Since then, there have been glimmers of hope as cases dipped lower in June and September. But daily cases have remained above 15,000 since they first crossed that threshold in March.

Now, the nation's skyrocketing case surge has become a tsunami of infections. 

Daily cases topped 100,000 in November for the first time. Over the last week, they've continued to climb, reaching an all-time high of more than 150,000 on Thursday.

It's the nation's largest surge yet, with more than 4.4 million cases recorded since the start of September.

By comparison, the country's summer surge, from June through August, resulted in nearly 4.2 million cases. And the spring surge from March to May resulted in nearly 1.8 million cases — though many went uncounted at that time. (Research suggests that the actual case tally during the spring was 10 times higher than the one reported.)

The current surge is also poised to last much longer than its predecessors. The chart below shows how long each surge has lasted, from trough to peak.

The trough marks the day when weekly average cases hit their lowest point between surges. From spring to summer, that day was June 9, when fewer than 20,000 cases were recorded, on average, in the last seven days. September 12 marked the low point between the summer and fall surges. The weekly average that day was around 34,000 cases.

By this metric, the spring and summer surges each lasted roughly 100 days. But in this recent surge, it has been 60 days since the last trough, and the line is still going up.

According to a recent, ominous prediction from Pantheon Macroeconomics, the US could be on track to record 1 million daily coronavirus cases by the end of 2020 if average cases continue to grow 34% from week to week, as they are currently. Other models don't expect the number to get that high, however.

A record-breaking fall surge 

The US's fall surge has shattered records both nationally and globally.

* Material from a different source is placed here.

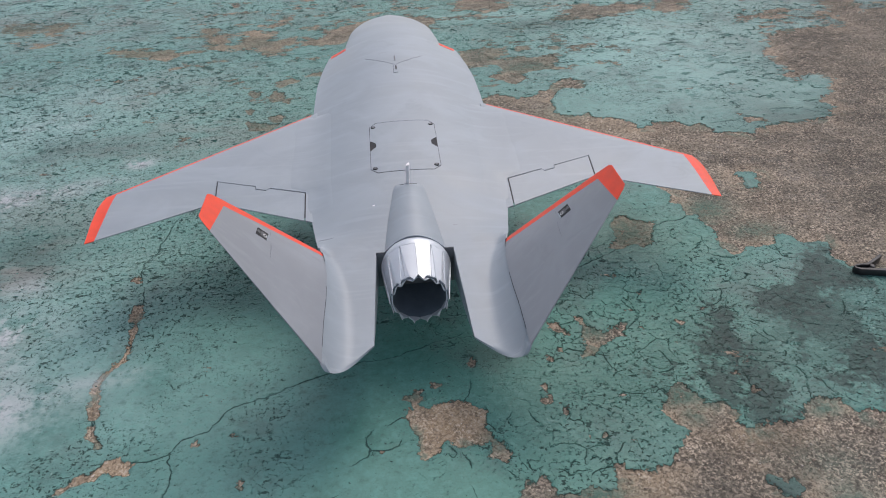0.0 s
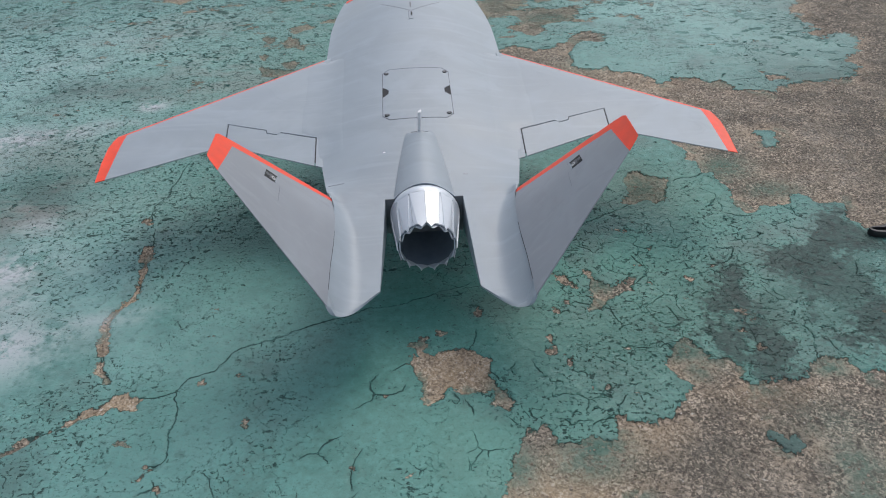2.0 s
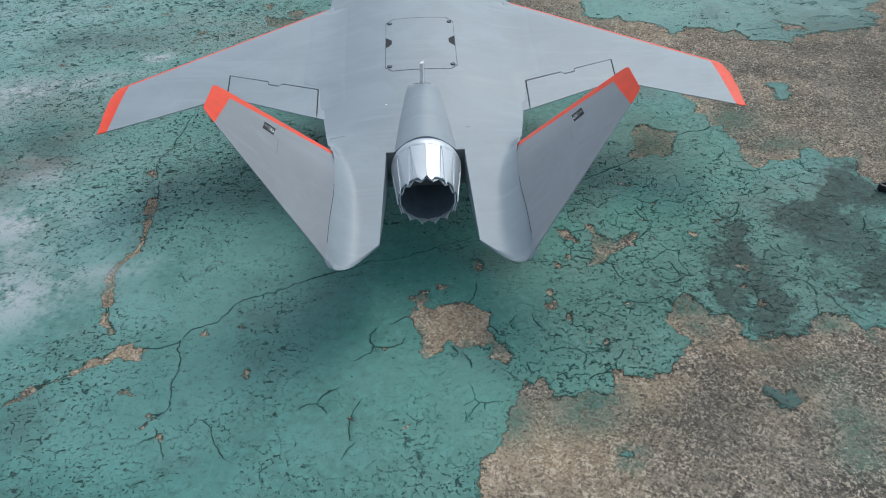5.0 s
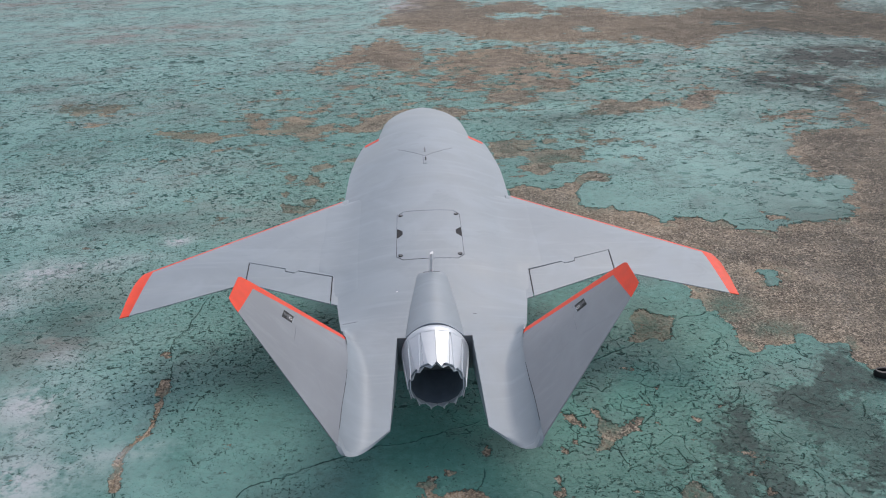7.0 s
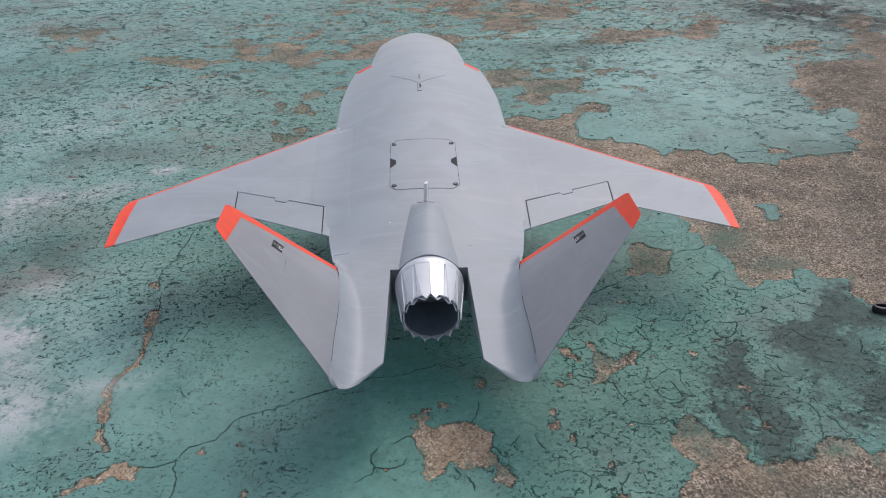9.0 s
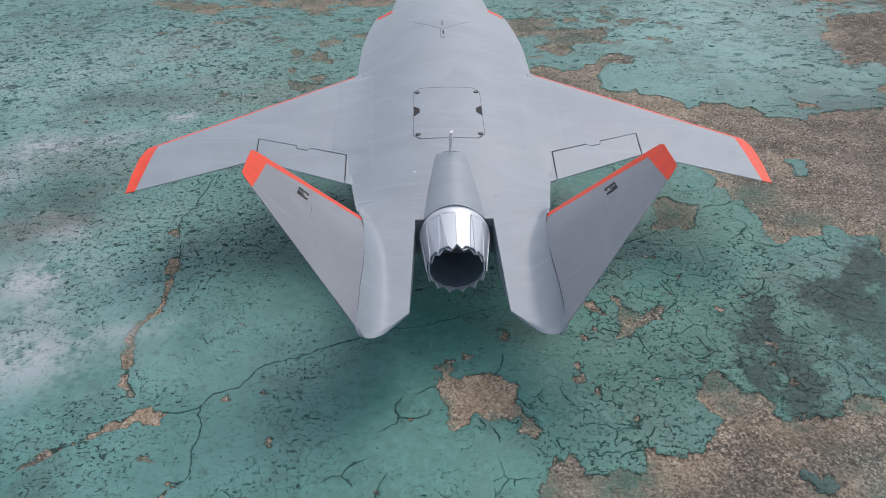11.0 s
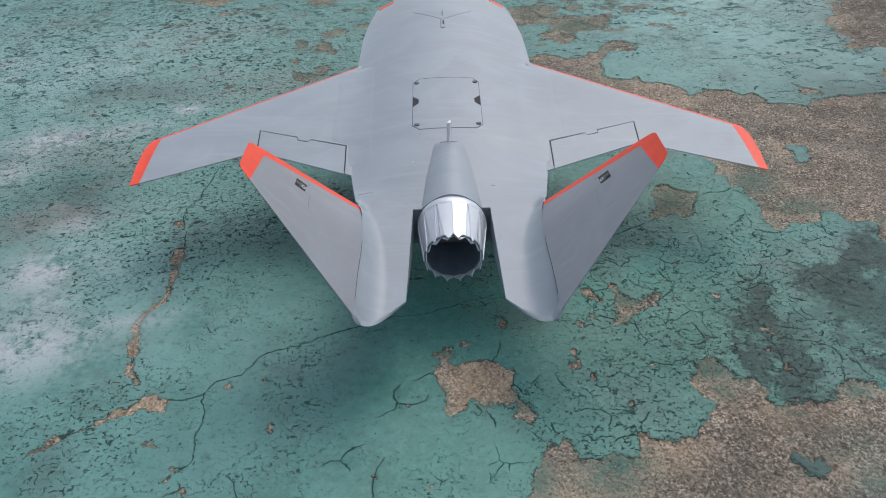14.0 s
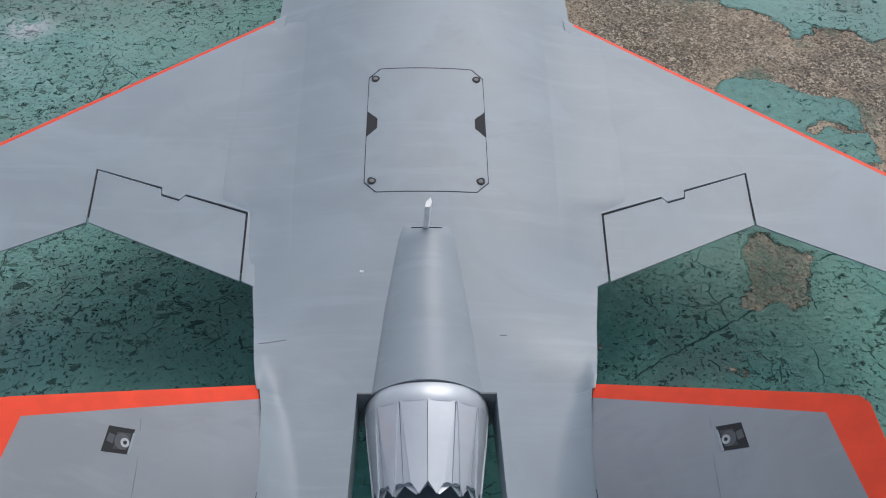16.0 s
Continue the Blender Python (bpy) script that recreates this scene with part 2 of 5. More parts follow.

In addition to a record number of daily cases ever recorded in a single country, the US recorded its highest-ever weekly case average on Thursday: nearly 130,000 new cases per day.

The nation also recorded its highest number of single-day hospitalizations (more than 67,000) and highest weekly average number of hospitalizations (more than 60,000) on Thursday. 

Daily deaths haven't caught up to the peak levels we saw in the spring, but they are starting to trend upward. The US recorded a weekly average of more than 1,000 deaths on Friday — a 21% increase over the prior week, and a 31% increase from the average daily death toll recorded two weeks prior.

Since September, the coronavirus has killed 58,000 people in the US. Roughly 75,000 died from June to August and nearly 104,000 were killed between March and May. On the country's deadliest day, May 7, more than 2,700 people perished.

The University of Washington's Institute for Health Metrics and Evaluation predicts that the US could see nearly 200,000 additional deaths from now through March 1.

"I am tremendously concerned," Megan Ranney, an emergency-medicine physician at Brown University, told Business Insider. She said she expects this surge to be the deadliest yet. 

"The other surges were very localized," Ranney said. "This is different because it is truly nationwide."